Data in this exercise:
━━━━━━━━━━━━━━━━━━━━

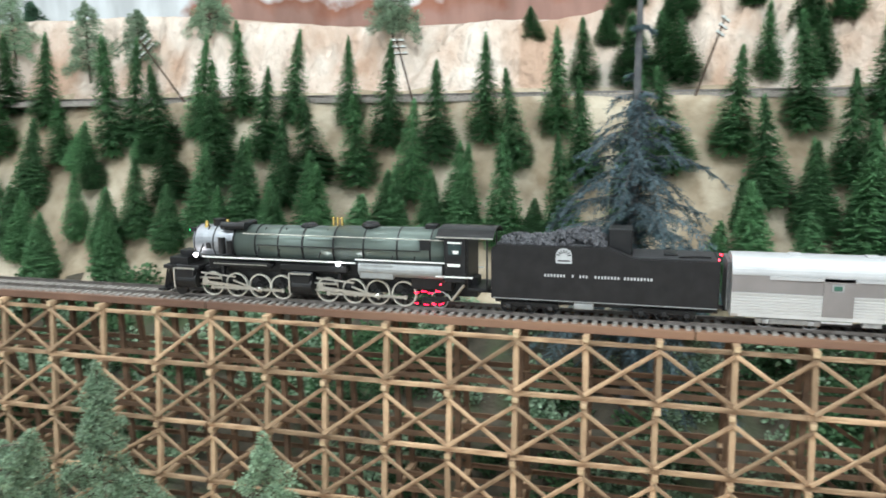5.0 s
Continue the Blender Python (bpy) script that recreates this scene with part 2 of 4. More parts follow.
def ground(x, y):
    bed = lerp(x, (-1.02, -0.95, -0.8, -0.6, -0.45, -0.25, 0.0, 0.3, 0.5, 0.66, 0.74, 0.79, 0.828),
               (-0.014, -0.07, -0.125, -0.15, -0.17, -0.2, -0.24, -0.24, -0.2, -0.185, -0.175, -0.10, -0.014))
    near = step(-0.07, -0.2, y)
    bank = lerp(x, (-0.9, -0.45, -0.3, -0.1, 0.4, 0.6, 0.75, 0.9, 1.2), (-0.09, -0.118, -0.15, -0.21, -0.22, -0.2, -0.185, -0.17, -0.16))
    edge = step(-0.04, -0.2, y + 0.03 * ripple(x, y, 30, 5.0) + 0.10 * (x - 0.85))
    bed = bed * (1 - (near if x < 0.68 else edge)) + bank * (near if x < 0.68 else edge)
    rock = step(0.70, 0.78, x) * (1 - step(0.02, 0.06, y)) * step(0.03, 0.055, abs(y - TY))
    bed += rock * (0.020 * ripple(x, y, 40, 6.0) - 0.024 * abs(ripple(x, y, 70, 7.0)) + 0.008 * ripple(x + y, y, 170, 7.0)) + 0.003 * ripple(x, y, 60, 8.0) * (abs(y - TY) > 0.03)
    return max(bed, hill(x, y)) if y > 0.03 else bed


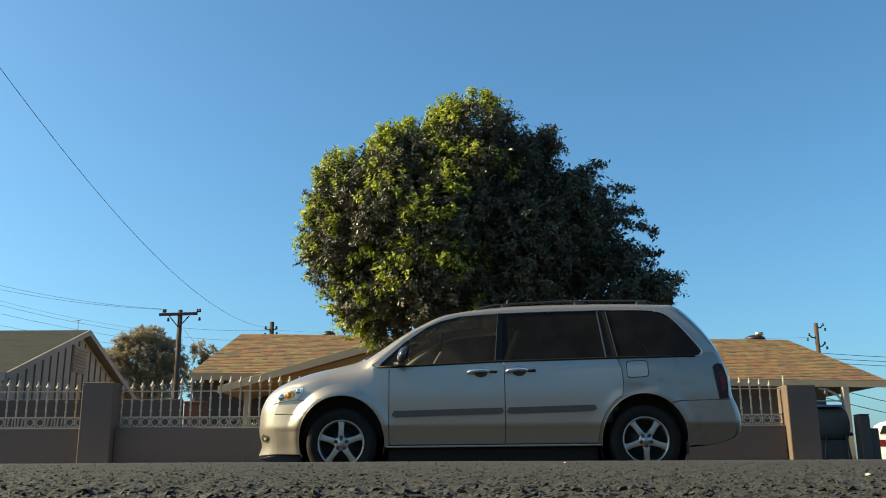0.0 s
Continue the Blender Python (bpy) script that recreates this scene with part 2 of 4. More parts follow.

━━━━━━━━━━━━━━━━━━━━

Exercise directions: All of the lines above should be printed exactly, minus the pictures.

Output for this exercise:
5.0 s
Continue the Blender Python (bpy) script that recreates this scene with part 2 of 4. More parts follow.
def ground(x, y):
    bed = lerp(x, (-1.02, -0.95, -0.8, -0.6, -0.45, -0.25, 0.0, 0.3, 0.5, 0.66, 0.74, 0.79, 0.828),
               (-0.014, -0.07, -0.125, -0.15, -0.17, -0.2, -0.24, -0.24, -0.2, -0.185, -0.175, -0.10, -0.014))
    near = step(-0.07, -0.2, y)
    bank = lerp(x, (-0.9, -0.45, -0.3, -0.1, 0.4, 0.6, 0.75, 0.9, 1.2), (-0.09, -0.118, -0.15, -0.21, -0.22, -0.2, -0.185, -0.17, -0.16))
    edge = step(-0.04, -0.2, y + 0.03 * ripple(x, y, 30, 5.0) + 0.10 * (x - 0.85))
    bed = bed * (1 - (near if x < 0.68 else edge)) + bank * (near if x < 0.68 else edge)
    rock = step(0.70, 0.78, x) * (1 - step(0.02, 0.06, y)) * step(0.03, 0.055, abs(y - TY))
    bed += rock * (0.020 * ripple(x, y, 40, 6.0) - 0.024 * abs(ripple(x, y, 70, 7.0)) + 0.008 * ripple(x + y, y, 170, 7.0)) + 0.003 * ripple(x, y, 60, 8.0) * (abs(y - TY) > 0.03)
    return max(bed, hill(x, y)) if y > 0.03 else bed


0.0 s
Continue the Blender Python (bpy) script that recreates this scene with part 2 of 4. More parts follow.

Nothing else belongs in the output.